What the exercise asks: Please write the listing below out again exactly, leaving every picture behind.

═════ Data

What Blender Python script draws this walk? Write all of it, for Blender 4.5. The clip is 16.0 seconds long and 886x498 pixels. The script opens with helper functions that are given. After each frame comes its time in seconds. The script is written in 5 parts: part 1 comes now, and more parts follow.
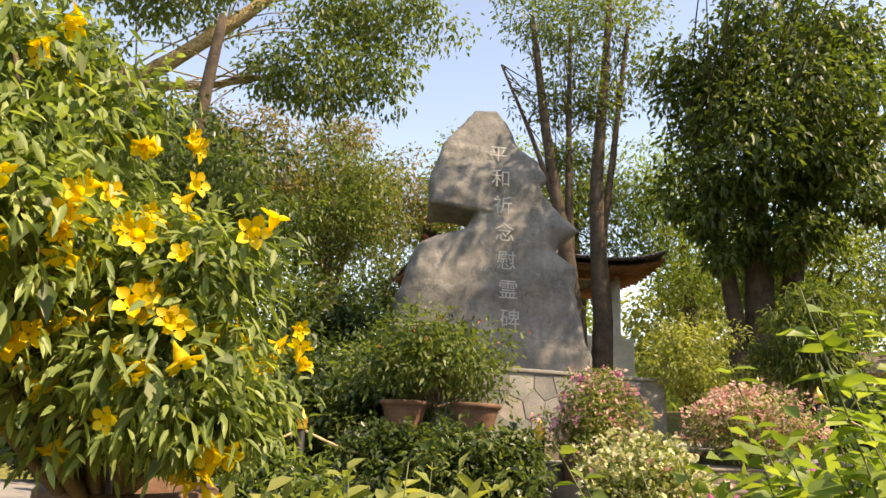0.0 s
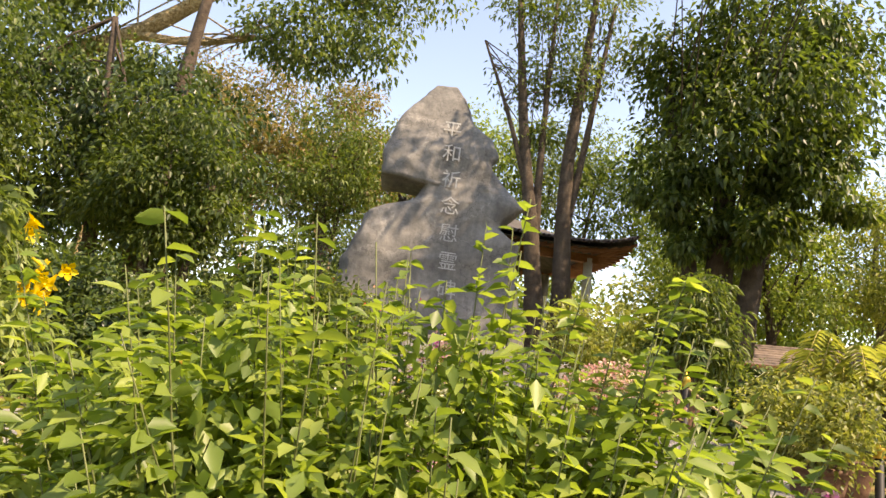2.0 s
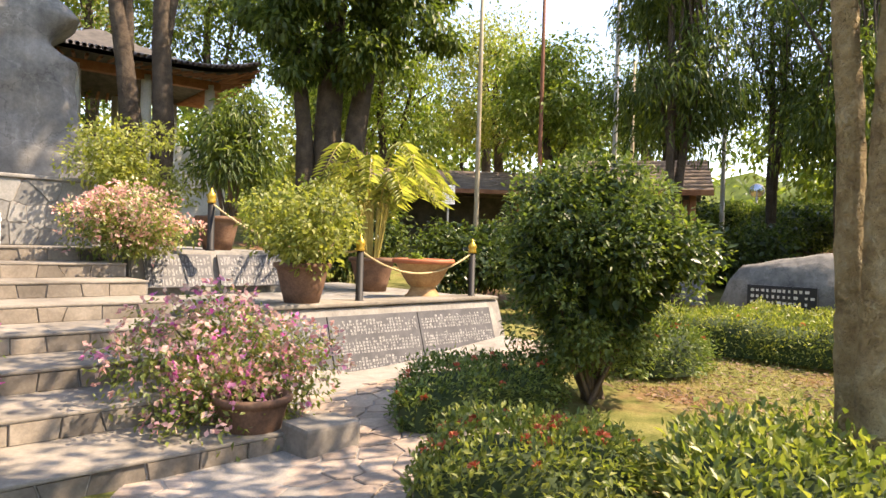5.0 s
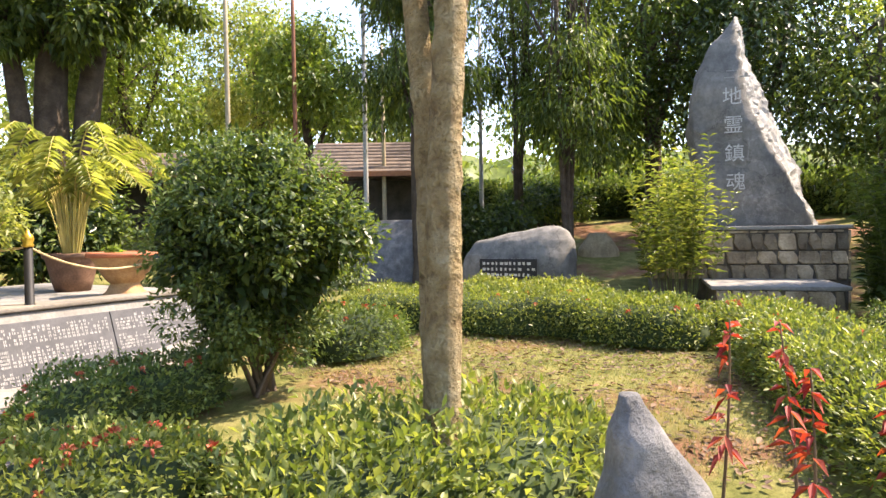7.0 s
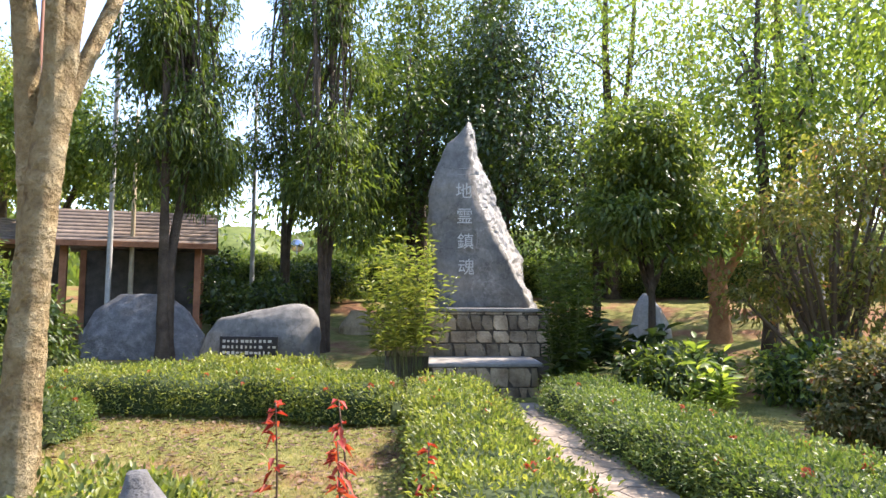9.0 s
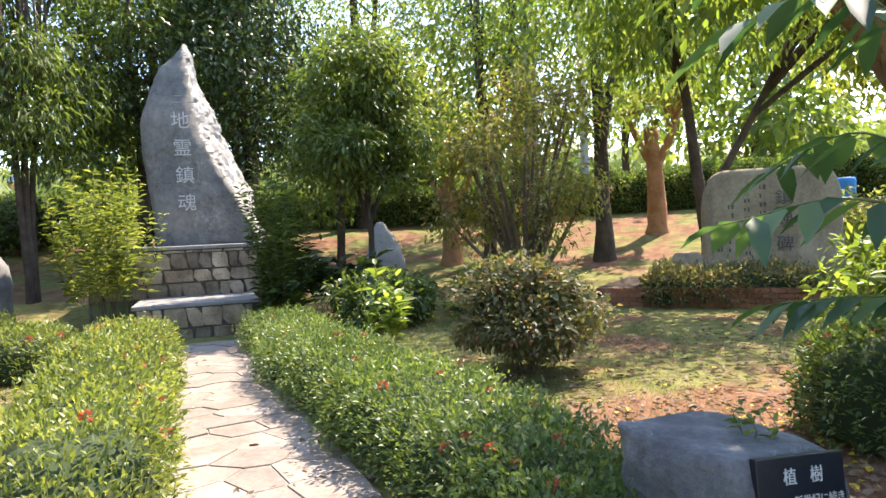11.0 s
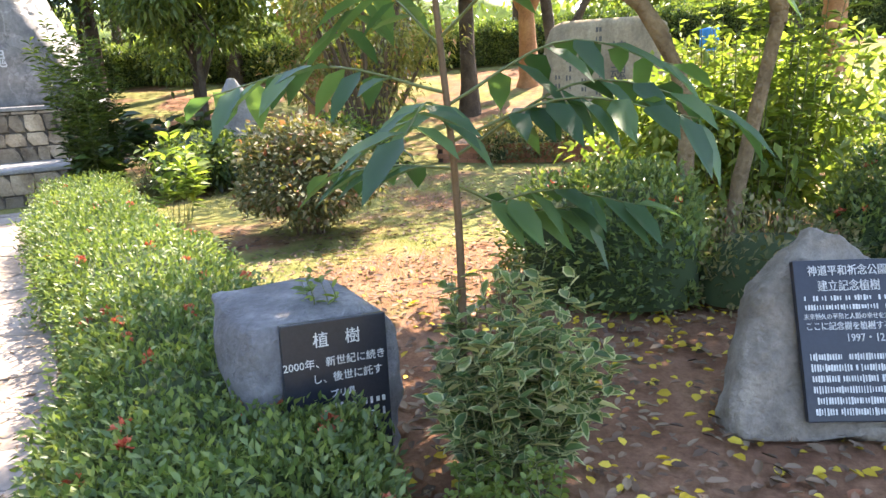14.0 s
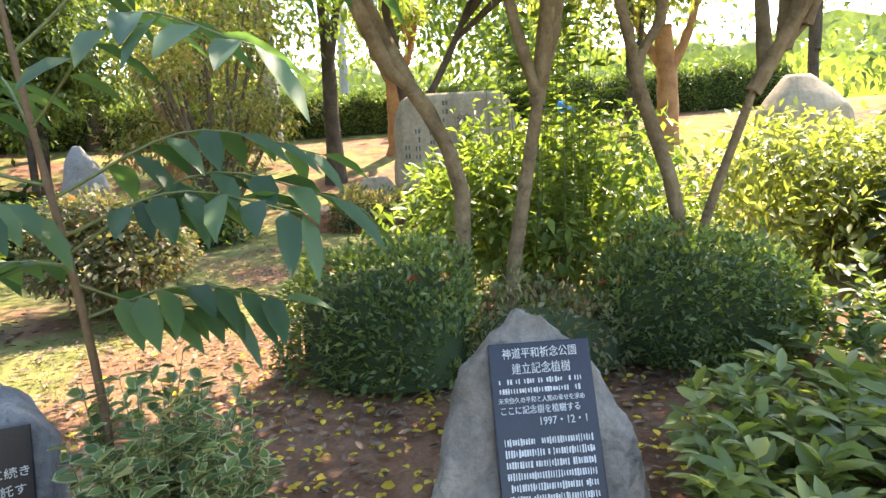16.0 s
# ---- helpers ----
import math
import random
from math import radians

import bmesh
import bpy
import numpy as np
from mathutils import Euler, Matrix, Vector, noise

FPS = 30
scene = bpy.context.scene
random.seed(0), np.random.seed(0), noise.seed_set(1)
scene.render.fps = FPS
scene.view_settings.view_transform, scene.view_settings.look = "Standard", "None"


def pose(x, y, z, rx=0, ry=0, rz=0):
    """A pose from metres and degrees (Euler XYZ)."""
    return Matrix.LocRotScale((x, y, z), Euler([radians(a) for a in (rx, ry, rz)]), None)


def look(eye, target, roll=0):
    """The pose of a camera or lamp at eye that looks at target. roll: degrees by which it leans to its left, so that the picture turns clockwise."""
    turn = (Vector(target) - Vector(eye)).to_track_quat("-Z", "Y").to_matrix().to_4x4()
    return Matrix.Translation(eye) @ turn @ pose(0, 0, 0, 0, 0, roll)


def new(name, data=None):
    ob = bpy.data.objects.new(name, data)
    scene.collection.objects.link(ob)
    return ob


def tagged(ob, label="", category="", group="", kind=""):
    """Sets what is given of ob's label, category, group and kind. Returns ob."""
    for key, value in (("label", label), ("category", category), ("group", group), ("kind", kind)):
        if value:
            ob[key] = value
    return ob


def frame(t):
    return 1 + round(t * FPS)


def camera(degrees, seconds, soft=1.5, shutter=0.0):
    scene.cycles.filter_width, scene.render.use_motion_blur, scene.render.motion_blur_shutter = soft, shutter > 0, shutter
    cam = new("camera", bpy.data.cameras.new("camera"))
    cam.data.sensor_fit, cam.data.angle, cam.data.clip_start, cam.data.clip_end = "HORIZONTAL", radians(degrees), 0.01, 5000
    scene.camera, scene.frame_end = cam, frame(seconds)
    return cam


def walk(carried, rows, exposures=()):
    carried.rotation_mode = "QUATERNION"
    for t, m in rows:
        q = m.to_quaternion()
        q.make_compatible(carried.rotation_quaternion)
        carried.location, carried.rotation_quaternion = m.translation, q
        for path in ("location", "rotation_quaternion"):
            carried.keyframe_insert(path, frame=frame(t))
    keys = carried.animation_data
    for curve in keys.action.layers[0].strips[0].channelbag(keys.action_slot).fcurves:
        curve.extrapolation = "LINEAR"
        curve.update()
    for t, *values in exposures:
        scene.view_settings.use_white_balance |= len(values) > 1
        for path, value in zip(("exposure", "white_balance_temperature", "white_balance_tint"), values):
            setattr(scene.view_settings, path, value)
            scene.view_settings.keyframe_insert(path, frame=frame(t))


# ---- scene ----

══════════

Written answer:
What Blender Python script draws this walk? Write all of it, for Blender 4.5. The clip is 16.0 seconds long and 886x498 pixels. The script opens with helper functions that are given. After each frame comes its time in seconds. The script is written in 5 parts: part 1 comes now, and more parts follow.
0.0 s
2.0 s
5.0 s
7.0 s
9.0 s
11.0 s
14.0 s
16.0 s
# ---- helpers ----
import math
import random
from math import radians

import bmesh
import bpy
import numpy as np
from mathutils import Euler, Matrix, Vector, noise

FPS = 30
scene = bpy.context.scene
random.seed(0), np.random.seed(0), noise.seed_set(1)
scene.render.fps = FPS
scene.view_settings.view_transform, scene.view_settings.look = "Standard", "None"


def pose(x, y, z, rx=0, ry=0, rz=0):
    """A pose from metres and degrees (Euler XYZ)."""
    return Matrix.LocRotScale((x, y, z), Euler([radians(a) for a in (rx, ry, rz)]), None)


def look(eye, target, roll=0):
    """The pose of a camera or lamp at eye that looks at target. roll: degrees by which it leans to its left, so that the picture turns clockwise."""
    turn = (Vector(target) - Vector(eye)).to_track_quat("-Z", "Y").to_matrix().to_4x4()
    return Matrix.Translation(eye) @ turn @ pose(0, 0, 0, 0, 0, roll)


def new(name, data=None):
    ob = bpy.data.objects.new(name, data)
    scene.collection.objects.link(ob)
    return ob


def tagged(ob, label="", category="", group="", kind=""):
    """Sets what is given of ob's label, category, group and kind. Returns ob."""
    for key, value in (("label", label), ("category", category), ("group", group), ("kind", kind)):
        if value:
            ob[key] = value
    return ob


def frame(t):
    return 1 + round(t * FPS)


def camera(degrees, seconds, soft=1.5, shutter=0.0):
    scene.cycles.filter_width, scene.render.use_motion_blur, scene.render.motion_blur_shutter = soft, shutter > 0, shutter
    cam = new("camera", bpy.data.cameras.new("camera"))
    cam.data.sensor_fit, cam.data.angle, cam.data.clip_start, cam.data.clip_end = "HORIZONTAL", radians(degrees), 0.01, 5000
    scene.camera, scene.frame_end = cam, frame(seconds)
    return cam


def walk(carried, rows, exposures=()):
    carried.rotation_mode = "QUATERNION"
    for t, m in rows:
        q = m.to_quaternion()
        q.make_compatible(carried.rotation_quaternion)
        carried.location, carried.rotation_quaternion = m.translation, q
        for path in ("location", "rotation_quaternion"):
            carried.keyframe_insert(path, frame=frame(t))
    keys = carried.animation_data
    for curve in keys.action.layers[0].strips[0].channelbag(keys.action_slot).fcurves:
        curve.extrapolation = "LINEAR"
        curve.update()
    for t, *values in exposures:
        scene.view_settings.use_white_balance |= len(values) > 1
        for path, value in zip(("exposure", "white_balance_temperature", "white_balance_tint"), values):
            setattr(scene.view_settings, path, value)
            scene.view_settings.keyframe_insert(path, frame=frame(t))


# ---- scene ----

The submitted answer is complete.